Thursday, June 9, 2011

Syria's Dictator Assad's Regime of Torture

Assad's Regime of Torture

Dictator Assad reaffirms his father's legacy of death by quelling dissent with brute force


Ali, an Allawite, the sect from which the Assad family and much of the ruling elite hail, was captured by secret police during a small protest in Mezze, a suburb of Damascus.

In an interview with Al Jazeera, Ali said the beating began as soon as he was on the bus to prison. "You are Alawite and you don't like Bashar?" the police officer screamed at him. "Are you with the Salafis and the Muslim Brotherhood?"

The fist landed square in his face as Ali tried to explain that the protesters were not fundamentalist Salafi Muslims. Ali was taken to the notorious Air Force security branch in Bab Touma, a stone throw away from the Old City where tourists were enjoying the sights.

The interrogator had footage from the protest filmed on a phone, showing Ali chanting for freedom. "He got up and walked behind me, grabbed my hair and slammed my face into the table. He was really angry."

Ali's hands were tied behind his back while he was punched in the face repeatedly. "He told me to confess I was there, and who had organized it, and was it someone from outside Syria?"

Blindfolded, Ali was driven to another prison, where, still unable to see, he was beaten, pushed down stairs and had cigarettes stubbed out on his back. Again the interrogator wanted to know if he was allied with Islamist groups, this time Hezb ut-Tahrir.

By contrast, Abu Mohammed's interrogators appeared less certain who to blame for the uprising they were struggling to contain.

Arrested from his Damascus home in late March, the journalist was taken, along with his laptop and mobile phone, to a branch of Internal Security on Baghdad Street.

The cell was already filled with protesters rounded up that day.

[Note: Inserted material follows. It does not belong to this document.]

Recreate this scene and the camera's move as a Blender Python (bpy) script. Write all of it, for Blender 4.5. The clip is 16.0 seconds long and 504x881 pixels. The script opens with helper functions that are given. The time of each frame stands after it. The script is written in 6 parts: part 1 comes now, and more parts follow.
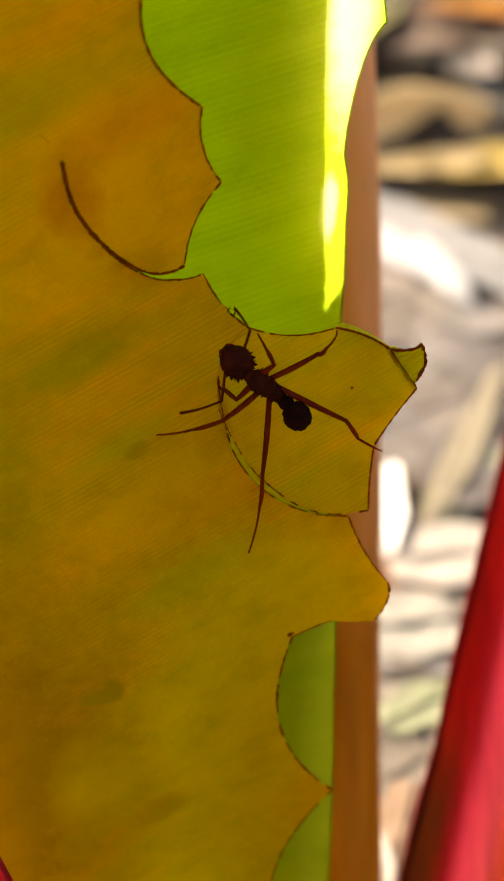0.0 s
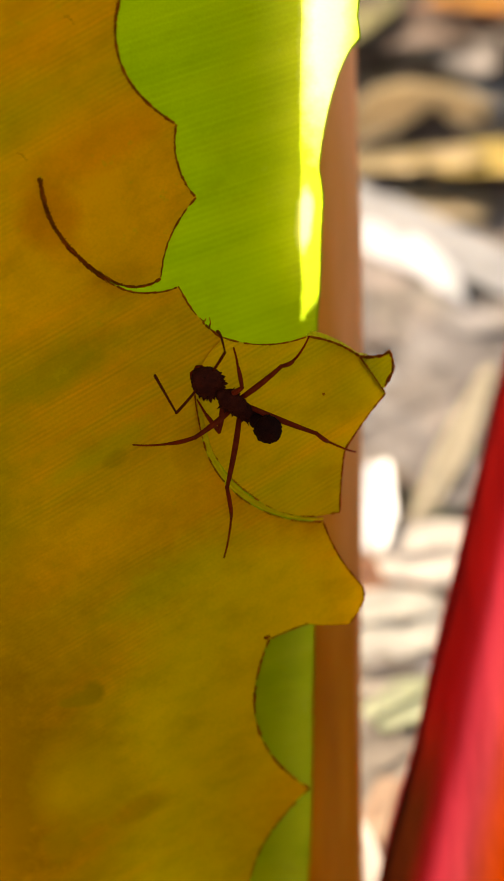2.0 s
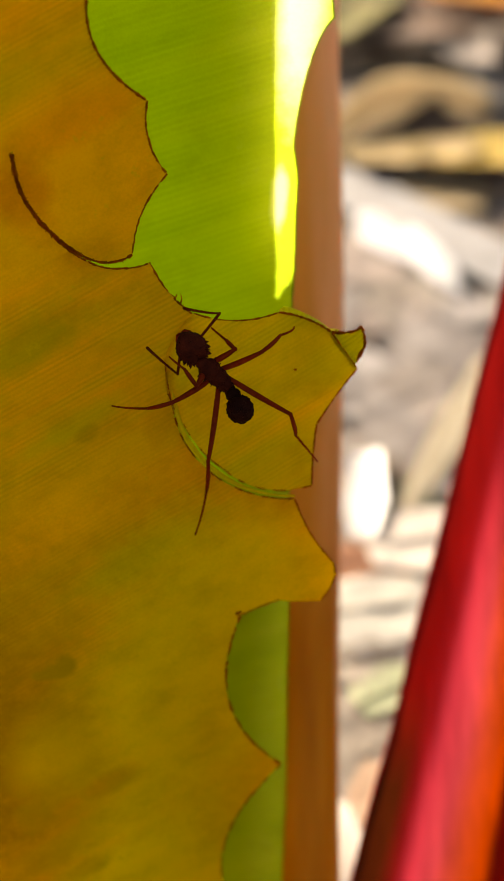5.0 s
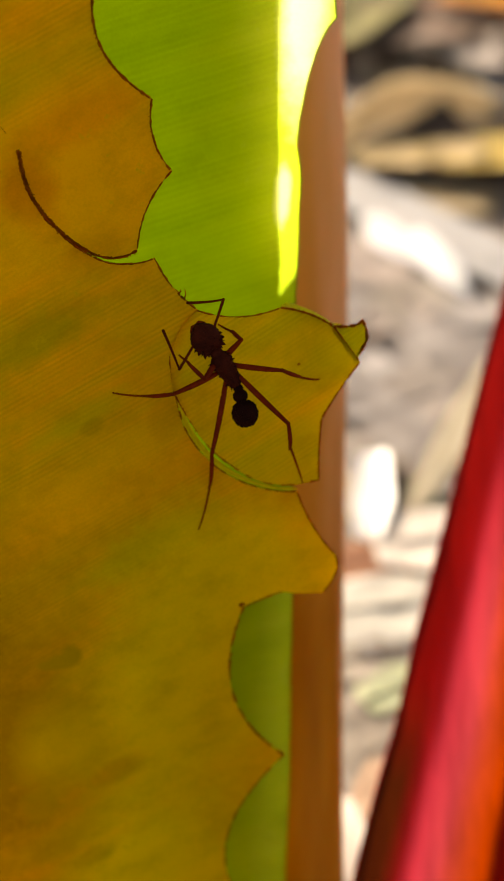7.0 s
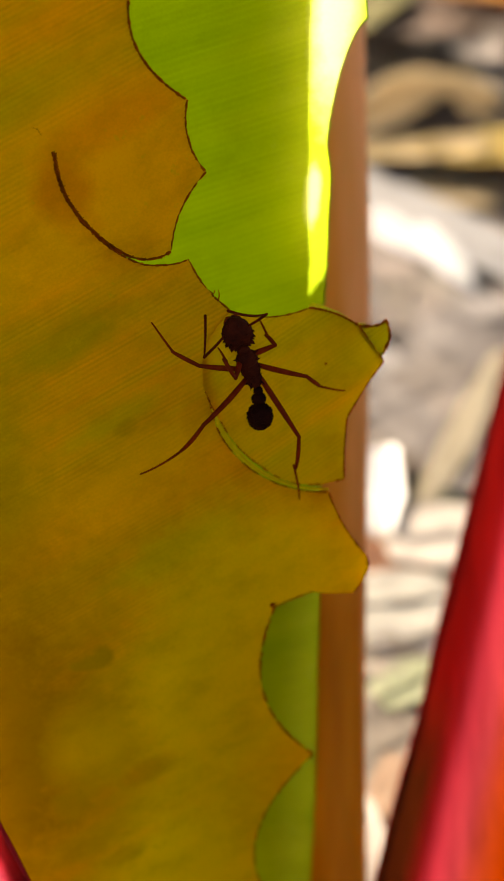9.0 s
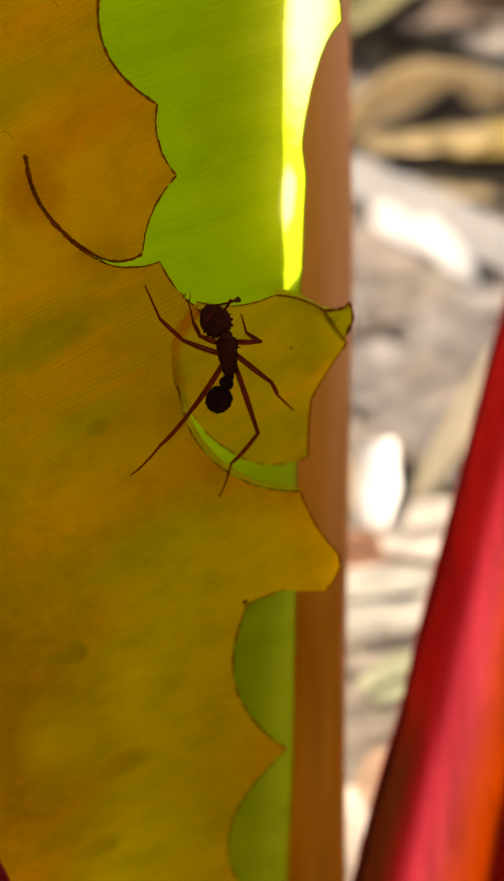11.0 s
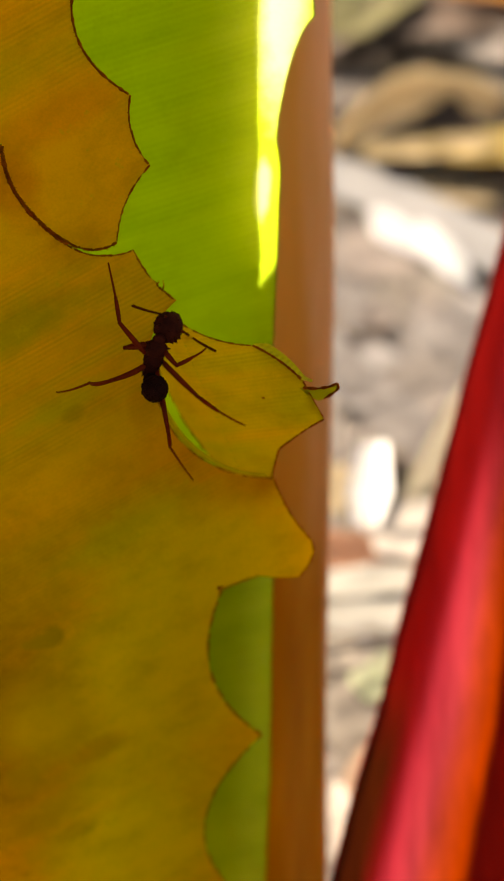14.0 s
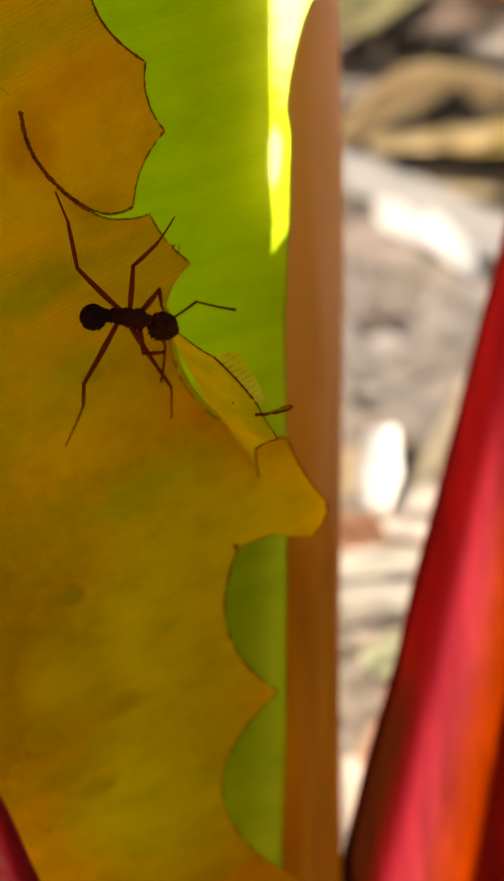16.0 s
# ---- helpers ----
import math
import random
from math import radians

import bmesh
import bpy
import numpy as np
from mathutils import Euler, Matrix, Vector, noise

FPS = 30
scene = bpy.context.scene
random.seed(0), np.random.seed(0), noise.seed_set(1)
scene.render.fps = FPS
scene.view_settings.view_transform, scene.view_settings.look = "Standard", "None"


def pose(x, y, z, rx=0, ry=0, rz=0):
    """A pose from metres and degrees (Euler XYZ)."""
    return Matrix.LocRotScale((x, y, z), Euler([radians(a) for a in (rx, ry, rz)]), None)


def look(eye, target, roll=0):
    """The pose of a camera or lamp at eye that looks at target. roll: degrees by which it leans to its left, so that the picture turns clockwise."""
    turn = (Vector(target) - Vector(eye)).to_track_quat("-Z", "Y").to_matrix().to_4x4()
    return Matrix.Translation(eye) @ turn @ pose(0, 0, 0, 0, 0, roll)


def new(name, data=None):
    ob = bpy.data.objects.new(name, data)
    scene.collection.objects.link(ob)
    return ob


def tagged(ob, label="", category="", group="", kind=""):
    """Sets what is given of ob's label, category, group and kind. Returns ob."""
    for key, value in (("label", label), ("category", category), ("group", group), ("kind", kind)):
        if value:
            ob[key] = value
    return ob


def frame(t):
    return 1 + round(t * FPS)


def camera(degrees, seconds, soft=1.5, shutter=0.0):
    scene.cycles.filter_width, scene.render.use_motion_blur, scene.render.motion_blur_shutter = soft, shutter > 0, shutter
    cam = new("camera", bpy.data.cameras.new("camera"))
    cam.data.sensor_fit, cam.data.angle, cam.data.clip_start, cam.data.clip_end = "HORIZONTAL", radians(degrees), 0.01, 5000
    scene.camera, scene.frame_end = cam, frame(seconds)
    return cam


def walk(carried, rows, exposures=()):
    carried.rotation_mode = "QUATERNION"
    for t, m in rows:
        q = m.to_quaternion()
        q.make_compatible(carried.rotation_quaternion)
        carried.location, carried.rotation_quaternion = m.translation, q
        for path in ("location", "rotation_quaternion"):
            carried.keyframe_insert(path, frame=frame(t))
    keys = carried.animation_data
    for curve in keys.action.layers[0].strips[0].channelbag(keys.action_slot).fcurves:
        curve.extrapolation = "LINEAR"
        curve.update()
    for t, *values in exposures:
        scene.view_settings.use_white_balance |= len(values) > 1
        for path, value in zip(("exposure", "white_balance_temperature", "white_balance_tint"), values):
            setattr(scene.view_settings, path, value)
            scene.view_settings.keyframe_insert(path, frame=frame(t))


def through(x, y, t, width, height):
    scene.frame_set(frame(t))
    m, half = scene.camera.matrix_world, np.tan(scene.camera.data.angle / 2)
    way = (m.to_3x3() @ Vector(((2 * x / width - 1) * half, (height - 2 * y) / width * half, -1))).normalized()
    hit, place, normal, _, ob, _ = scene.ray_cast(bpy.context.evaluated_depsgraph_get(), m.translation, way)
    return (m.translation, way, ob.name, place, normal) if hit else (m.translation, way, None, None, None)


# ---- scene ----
MM = 0.001
TILT, EYE = -35.0, 0.114


def mm(x, y, z, rx=0, ry=0, rz=0):
    """A pose from millimetres and degrees."""
    return pose(x * MM, y * MM, z * MM, rx, ry, rz)


# first eye of the hand-held close-up lens, 11 cm over the ground and looking down
VIEW = pose(0, 0, EYE, TILT, 0, 0)
# the chewed leaf: x to its right, y up along it, z towards the lens
LEAF = VIEW @ mm(0, 70.38, 0, 106.08, 0, 11.48)

cam = camera(25.3, 16.0, 1.5)
cam.data.dof.use_dof = True
cam.data.dof.focus_distance = 0.0695
cam.data.dof.aperture_fstop = 38.0
cam.data.dof.aperture_blades = 0
PATH = [
    (0, 0.005, -0, 0.007, 90.44, 0.07, 0.001),
    (0.5, 3.365, -0.621, -1.55, 90.509, -0.149, 0.384),
    (1, 5.492, -1.533, -3.223, 90.662, -0.166, 0.758),
    (1.5, 5.842, -1.081, -3.645, 90.725, -0.189, 0.691),
    (2, 1.648, -1.663, 0.953, 90.092, 0.143, 0.08),
    (2.5, 0.444, -0.855, -0.829, 90.44, 0.438, 0.254),
    (3, -1.029, -1.013, 0.948, 90.184, 0.671, -0.044),
    (3.5, -3.578, -1.227, 3.182, 89.427, 0.756, -1.349),
    (4, -0.676, -1.994, 2.463, 89.603, 0.376, -0.525),
    (4.5, 1.255, -2.31, 1.282, 89.657, 0.071, -0.158),
    (5, 3.834, -2.218, -0.176, 89.78, -0.293, 0.336),
    (5.2, 3.097, -2.444, 0.224, 89.655, -0.420, 0.302),
    (7.3, 4.568, -3.793, -1.595, 90.231, -0.379, 1.066),
    (7.5, 4.712, -3.434, -4.072, 90.63, -0.479, 1.223),
    (8, 5.027, -3.525, -1.718, 90.052, -0.566, 1.306),
    (8.5, 2.191, -3.386, 0.6, 89.661, -0.468, 0.792),
    (8.7, 1.851, -3.289, -0.544, 89.696, -0.227, 0.607),
    (10.8, 2.810, -4.406, 1.970, 88.820, -0.469, 0.910),
    (11, 4.674, -4.188, 0.34, 89.086, -0.572, 1.314),
    (11.5, 3.907, -4.239, 0.678, 89.048, -0.401, 1.287),
    (12, 2.672, -4.156, 0.051, 89.229, -0.273, 1.077),
    (12.5, 4.245, -4.636, 0.146, 89.343, -0.424, 1.267),
    (13, 4.274, -5.403, 1.064, 89.278, -0.432, 1.293),
    (13.5, 6.223, -5.369, -0.333, 89.422, -0.669, 1.571),
    (14, 6.998, -5.314, -1.262, 89.649, -0.724, 1.671),
    (14.5, 2.807, -5.773, 0.327, 89.457, -0.255, 1.274),
    (15, 0.195, -5.518, -4.517, 90.18, 0.1, 1.064),
    (15.5, 4.286, -6.653, -3.072, 89.823, -0.054, 1.748),
    (16, 6.619, -7.265, -4.283, 89.816, -0.231, 2.066),
]
EXPOSURE, KELVIN, SKY, SUN = 2.34, 9200, 0.07, 4.7
walk(cam, [(t, VIEW @ mm(x, y, z, rx, ry, rz)) for t, x, y, z, rx, ry, rz in PATH], [(0, EXPOSURE + 0.06, KELVIN, 10), (5, EXPOSURE + 0.06, KELVIN, 10), (8, EXPOSURE - 0.05, KELVIN, 10), (12.5, EXPOSURE - 0.06, KELVIN, 10), (16, EXPOSURE - 0.08, KELVIN, 10)])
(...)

"We were hundreds so it was hard for interrogators to deal with us. They are used to tens being arrested at a time, not hundreds," he said.

For the next sixteen days Abu Mohammed followed the same routine: Dragged into an interrogation room and punched in the face.

"The interrogators were simple and uneducated men, they just shouted at me and hit me if I disagreed. They didn't know what they wanted."

The journalist was asked for his email address. "He asked me what ‘Hotmail' means. I answered in a simple and direct way. The main thing I realised was to answer what they wanted to hear, not what I thought."

His father's footsteps

The uprising in Syria began with the
torture of children: 15 boys, aged between 10 and 15, from Deraa, who were beaten and had their finger nails pulled out by men working for General Atef Najeeb, a cousin of President Assad.

Two months into the most serious threat to the decades-old dictatorship, the jails in some cities are already full. As well as holding prisoners in the power station in Banias, security forces have also begun using a local sports stadium to hold hundreds of detainees, according to eyewitness accounts gathered by activists.

The release of all political prisoners has become a unifying cry among protesters across the country, who began by calling merely for reform and an end to corruption and who now demand the toppling of the president and his regime.

Like the father from whom he inherited power, President Assad has sought to crush the uprising against him with force and mass arrests.

During a campaign of repression against the Syrian Muslim Brotherhood in the 1980s under late President Hafez al-Assad, some 17,000 Syrians disappeared, according to testimony to the United Nations Human Rights Council by Radwan Ziadeh, head of the Damascus Centre for Human Rights Studies.

And in a chilling parallel to the actions of his father, who responded to the Muslim Brotherhood uprising by sending tanks and ultra-loyal troops commanded by his brother to raze Hama, killing between 10,000 and 30,000 civilians, President Assad has laid siege to Deraa, Homs and Banias with tanks and troops commanded by his brother, Maher al-Assad.

Today, in two months of protests, Syrian security forces have killed an estimated 850 people.

On Wednesday, Syria dropped its bid to join the UN Human Rights Council, which has ordered a fact-finding mission to Syria to investigate human rights abuses.

After eight days in a windowless two by two meter dungeon deep underground, Ali was freed without charges. His wallet, with half the money stolen, was returned, but he was too weak to drive home so took a taxi to a friend's place, too ashamed to let his parents see.

"The worst is you don't know what will happen. You and your family have no idea what is going on," said Ali who, despite his experience, remains unbowed.

"I have seen personally the real ugly face of security, and it is much uglier than I thought. I will protest again because now I really realize what freedom means. If we give up now we will all be arrested again anyway."